Repeater design to reduce delay and power in resistive interconnect

In large chips, the propagation delay of the data and clock signals can limit performance due to long resistive interconnect. The insertion of repeaters alleviates the quadratic increase in propagation delay with interconnect length while decreasing power dissipation by reducing short-circuit current. In order to develop a repeater design methodology, a timing model characterizing a complementary metal-oxide-semiconductor (CMOS) inverter driving a resistance-capacitance (RC) load is presented. The model is based on the Sakurai short-channel [Alpha]-power law model of transistor operation. The inverter model is applied to the problem of repeaters to produce design expressions for determining the optimum number of uniformly sized repeaters to be inserted along a resistive interconnect line for reduced delay.
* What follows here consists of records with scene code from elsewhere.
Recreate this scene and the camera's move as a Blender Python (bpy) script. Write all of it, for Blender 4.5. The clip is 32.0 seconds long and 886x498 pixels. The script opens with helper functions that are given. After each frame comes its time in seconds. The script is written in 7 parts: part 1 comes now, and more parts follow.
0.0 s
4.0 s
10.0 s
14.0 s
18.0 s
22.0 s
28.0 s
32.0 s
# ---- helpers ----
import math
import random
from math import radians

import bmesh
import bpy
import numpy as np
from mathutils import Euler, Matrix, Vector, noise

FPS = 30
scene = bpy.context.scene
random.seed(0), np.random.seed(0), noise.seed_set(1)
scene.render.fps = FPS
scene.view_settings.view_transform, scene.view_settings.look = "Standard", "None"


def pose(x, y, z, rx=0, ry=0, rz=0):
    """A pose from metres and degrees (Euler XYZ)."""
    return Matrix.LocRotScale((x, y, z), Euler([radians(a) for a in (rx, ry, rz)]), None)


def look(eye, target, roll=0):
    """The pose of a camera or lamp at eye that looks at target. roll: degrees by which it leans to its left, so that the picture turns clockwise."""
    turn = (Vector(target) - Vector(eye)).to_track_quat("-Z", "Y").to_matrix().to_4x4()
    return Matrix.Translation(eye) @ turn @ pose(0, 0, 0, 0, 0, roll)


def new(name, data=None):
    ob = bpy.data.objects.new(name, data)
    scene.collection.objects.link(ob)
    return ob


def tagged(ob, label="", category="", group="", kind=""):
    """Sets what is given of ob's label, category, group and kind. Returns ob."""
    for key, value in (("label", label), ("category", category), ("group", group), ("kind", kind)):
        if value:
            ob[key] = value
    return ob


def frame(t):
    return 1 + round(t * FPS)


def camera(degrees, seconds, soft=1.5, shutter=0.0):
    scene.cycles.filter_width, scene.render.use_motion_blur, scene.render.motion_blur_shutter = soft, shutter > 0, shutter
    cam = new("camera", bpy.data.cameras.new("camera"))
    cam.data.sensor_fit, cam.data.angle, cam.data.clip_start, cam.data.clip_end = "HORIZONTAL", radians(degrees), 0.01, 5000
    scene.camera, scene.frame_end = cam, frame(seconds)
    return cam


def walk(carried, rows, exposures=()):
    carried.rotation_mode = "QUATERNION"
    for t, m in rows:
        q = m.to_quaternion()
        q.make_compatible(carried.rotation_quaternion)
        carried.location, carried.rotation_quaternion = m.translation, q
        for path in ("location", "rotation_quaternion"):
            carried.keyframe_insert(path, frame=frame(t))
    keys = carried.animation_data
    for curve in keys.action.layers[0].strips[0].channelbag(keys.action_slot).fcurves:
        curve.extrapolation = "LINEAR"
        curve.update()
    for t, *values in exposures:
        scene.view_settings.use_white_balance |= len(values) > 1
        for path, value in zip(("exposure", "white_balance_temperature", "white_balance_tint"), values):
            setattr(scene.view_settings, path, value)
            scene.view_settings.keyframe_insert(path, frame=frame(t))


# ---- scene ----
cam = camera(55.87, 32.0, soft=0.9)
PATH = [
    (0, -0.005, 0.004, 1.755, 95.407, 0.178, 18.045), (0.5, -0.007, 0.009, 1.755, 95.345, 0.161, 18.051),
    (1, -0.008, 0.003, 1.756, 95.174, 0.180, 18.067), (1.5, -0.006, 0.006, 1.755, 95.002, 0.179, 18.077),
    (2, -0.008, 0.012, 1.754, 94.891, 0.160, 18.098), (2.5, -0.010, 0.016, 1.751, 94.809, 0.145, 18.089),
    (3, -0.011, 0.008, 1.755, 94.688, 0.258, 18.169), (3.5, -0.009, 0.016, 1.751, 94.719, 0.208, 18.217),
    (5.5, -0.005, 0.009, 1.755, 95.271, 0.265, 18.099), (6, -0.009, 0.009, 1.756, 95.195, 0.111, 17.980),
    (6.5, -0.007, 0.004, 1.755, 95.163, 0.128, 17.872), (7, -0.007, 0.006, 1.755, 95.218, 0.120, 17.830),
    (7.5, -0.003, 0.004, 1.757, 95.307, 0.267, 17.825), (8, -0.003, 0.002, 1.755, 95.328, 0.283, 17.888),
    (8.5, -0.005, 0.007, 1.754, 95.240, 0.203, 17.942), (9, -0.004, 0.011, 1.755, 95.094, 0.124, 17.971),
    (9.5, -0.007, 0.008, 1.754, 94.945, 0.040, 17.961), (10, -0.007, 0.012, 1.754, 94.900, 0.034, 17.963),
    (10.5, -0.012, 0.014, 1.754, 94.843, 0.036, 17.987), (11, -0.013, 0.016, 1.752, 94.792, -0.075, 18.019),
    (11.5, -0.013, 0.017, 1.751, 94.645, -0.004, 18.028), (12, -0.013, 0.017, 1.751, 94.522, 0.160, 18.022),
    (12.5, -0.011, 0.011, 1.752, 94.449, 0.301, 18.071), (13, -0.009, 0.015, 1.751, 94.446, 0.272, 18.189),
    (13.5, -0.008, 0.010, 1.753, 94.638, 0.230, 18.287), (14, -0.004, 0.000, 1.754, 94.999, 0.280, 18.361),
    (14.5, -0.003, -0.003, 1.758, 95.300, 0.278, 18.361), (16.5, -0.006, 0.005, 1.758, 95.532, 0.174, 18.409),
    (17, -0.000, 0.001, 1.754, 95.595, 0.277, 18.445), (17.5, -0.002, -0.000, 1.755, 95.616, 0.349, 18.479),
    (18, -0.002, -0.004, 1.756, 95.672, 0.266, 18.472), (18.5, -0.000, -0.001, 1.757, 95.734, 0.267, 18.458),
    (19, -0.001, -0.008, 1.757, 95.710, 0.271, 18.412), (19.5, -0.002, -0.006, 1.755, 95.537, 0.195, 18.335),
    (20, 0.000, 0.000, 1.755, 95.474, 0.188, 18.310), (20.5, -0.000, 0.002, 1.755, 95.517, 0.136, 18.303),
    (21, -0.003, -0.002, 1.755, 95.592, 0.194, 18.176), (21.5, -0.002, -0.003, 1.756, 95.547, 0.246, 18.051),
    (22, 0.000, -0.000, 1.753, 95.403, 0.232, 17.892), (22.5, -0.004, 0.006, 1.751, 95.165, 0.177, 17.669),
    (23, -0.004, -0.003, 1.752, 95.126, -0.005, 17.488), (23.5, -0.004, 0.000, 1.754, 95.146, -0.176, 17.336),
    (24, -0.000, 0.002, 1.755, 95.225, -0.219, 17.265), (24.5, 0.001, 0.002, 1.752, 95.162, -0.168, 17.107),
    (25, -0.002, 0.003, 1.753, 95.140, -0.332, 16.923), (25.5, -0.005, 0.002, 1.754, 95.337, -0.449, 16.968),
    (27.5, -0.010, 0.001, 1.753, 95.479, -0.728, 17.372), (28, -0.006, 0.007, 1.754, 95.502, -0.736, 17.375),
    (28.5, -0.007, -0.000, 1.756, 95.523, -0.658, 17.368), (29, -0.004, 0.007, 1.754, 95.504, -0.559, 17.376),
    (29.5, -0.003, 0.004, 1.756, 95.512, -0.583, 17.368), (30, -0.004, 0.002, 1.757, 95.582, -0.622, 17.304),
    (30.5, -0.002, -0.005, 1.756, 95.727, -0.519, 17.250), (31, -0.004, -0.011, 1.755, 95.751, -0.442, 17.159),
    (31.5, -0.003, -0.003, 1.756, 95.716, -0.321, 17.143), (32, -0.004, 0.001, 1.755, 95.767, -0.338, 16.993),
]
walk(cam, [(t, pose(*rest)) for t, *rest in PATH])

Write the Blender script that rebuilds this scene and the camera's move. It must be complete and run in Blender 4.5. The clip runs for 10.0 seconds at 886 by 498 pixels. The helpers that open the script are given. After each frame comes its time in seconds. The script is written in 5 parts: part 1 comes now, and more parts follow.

For a wide variety of typical RC loads, this analytical repeater model exhibits a maximum error of 16% as compared to a dynamic circuit simulator (SPICE). The advantage of uniformly sized repeaters versus tapered-buffer repeaters is also investigated using the repeater model presented in this paper. It is shown that uniform repeaters remain advantageous over tapered buffers and tapered-buffer repeaters even with relatively small resistive RC loads. An expression for the short-circuit power dissipation of a repeater driving an RC load is presented. A comparison of the short-circuit power dissipation to the dynamic power dissipation in repeater chains and related power/delay tradeoffs are made. Index Terms - Buffer insertion, delay optimization, RC interconnect, repeaters.